Gelsenkirchen-Horst. Rico Otterbach ist seit elf Jahren Pfarrer der Freien evangelischen Gemeinde in Horst. Er hat nun eine besondere Arbeitskollegin an seiner Seite.
„Als ich vor elf Jahren hier her kam, gab es keine Arbeit mit Kindern in unserer Gemeinde – weil es hier keine Kinder gab“, sagt Rico Otterbach, Pfarrer der Freien evangelischen Gemeinde in Horst. „Jetzt wächst eine neue Generation nach.“ Die Familie wird wieder ein Schwerpunkt. Schon seit Oktober kümmert sich die neue Gemeindereferentin, Sarah Otterbach, genau darum. Beide verbindet nicht nur die kirchliche Arbeit.
Gelsenkirchen: Die Otterbachs sind verheiratet und Arbeitskollegen
Das Besondere daran: Rico Otterbach und Sarah Otterbach sind verheiratet - und seit einiger Zeit eben auch Arbeitskollegen.
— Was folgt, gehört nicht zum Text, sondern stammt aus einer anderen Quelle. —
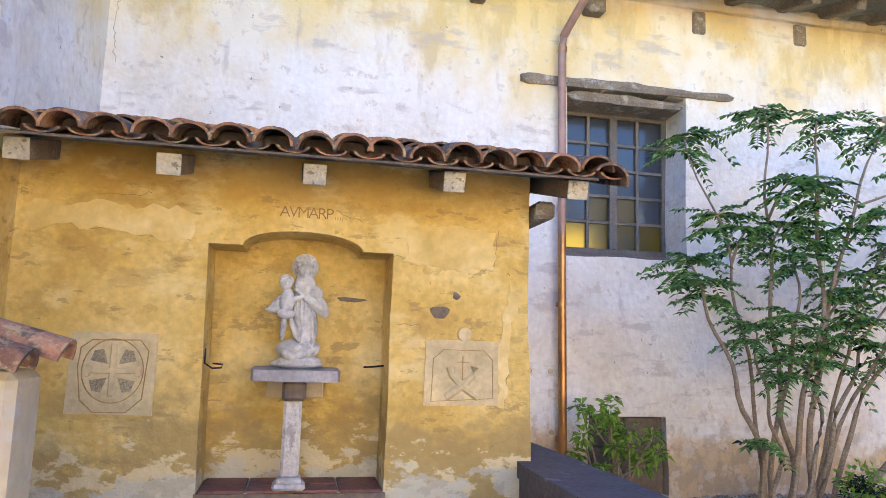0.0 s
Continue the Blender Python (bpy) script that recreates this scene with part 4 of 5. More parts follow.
def barrel(length, r0, r1, th=0.016, n=9, up=True, wob=0.0, deep=0.86):
    """A tapered half-barrel tile along +y; r0 at the lower end."""
    kk = K()
    vs = []
    for y, r in ((0, r0), (length * 0.5, (r0 + r1) / 2), (length, r1)):
        for rr in (r, r - th):
            for i in range(n + 1):
                a = math.pi * i / n
                s = 1 if up else -1
                vs.append((rr * math.cos(a), y + wob * math.sin(3 * a) * (1 if y == 0 else 0), s * rr * math.sin(a) * deep))
    m = n + 1
    fs = []
    for j in range(2):
        o = j * 2 * m
        for i in range(n):
            fs += [(o + i, o + i + 1, o + 2 * m + i + 1, o + 2 * m + i), (o + m + i, o + 3 * m + i, o + 3 * m + i + 1, o + m + i + 1)]
        fs += [(o, o + 2 * m, o + 3 * m, o + m), (o + n, o + m + n, o + 3 * m + n, o + 2 * m + n)]
    for o in (0, 4 * m):
        fs += [(o + i, o + m + i, o + m + i + 1, o + i + 1) for i in range(n)]
    return kk.add(vs, fs)


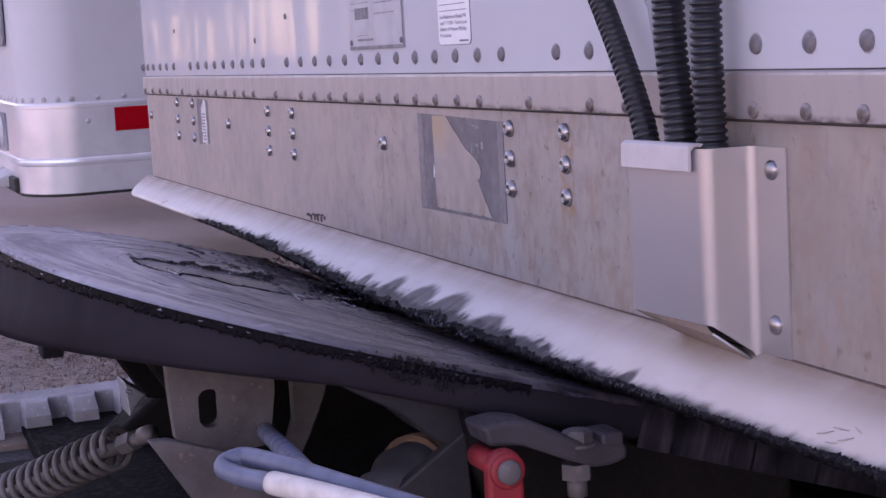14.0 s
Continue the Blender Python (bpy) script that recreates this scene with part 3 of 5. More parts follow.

Zum Hintergrund: Bereits im vergangenen Jahr reduzierte Rico Otterbach seine Stelle um ein Viertel, ist nun auch neben seiner Pfarrtätigkeit als selbstständiger Supervisor tätig. So wurden finanzielle Kapazitäten frei, die eine Einstellung seiner Frau überhaupt erst möglich machten.
„Ich habe soziale Arbeit studiert und evangelische Theologie und hatte schon im Studium den Plan, das zu verbinden. Mein Mann und ich haben viel darüber gesprochen wie es wäre, zusammen in einer Gemeinde zu arbeiten“, erinnert sich Sarah Otterbach.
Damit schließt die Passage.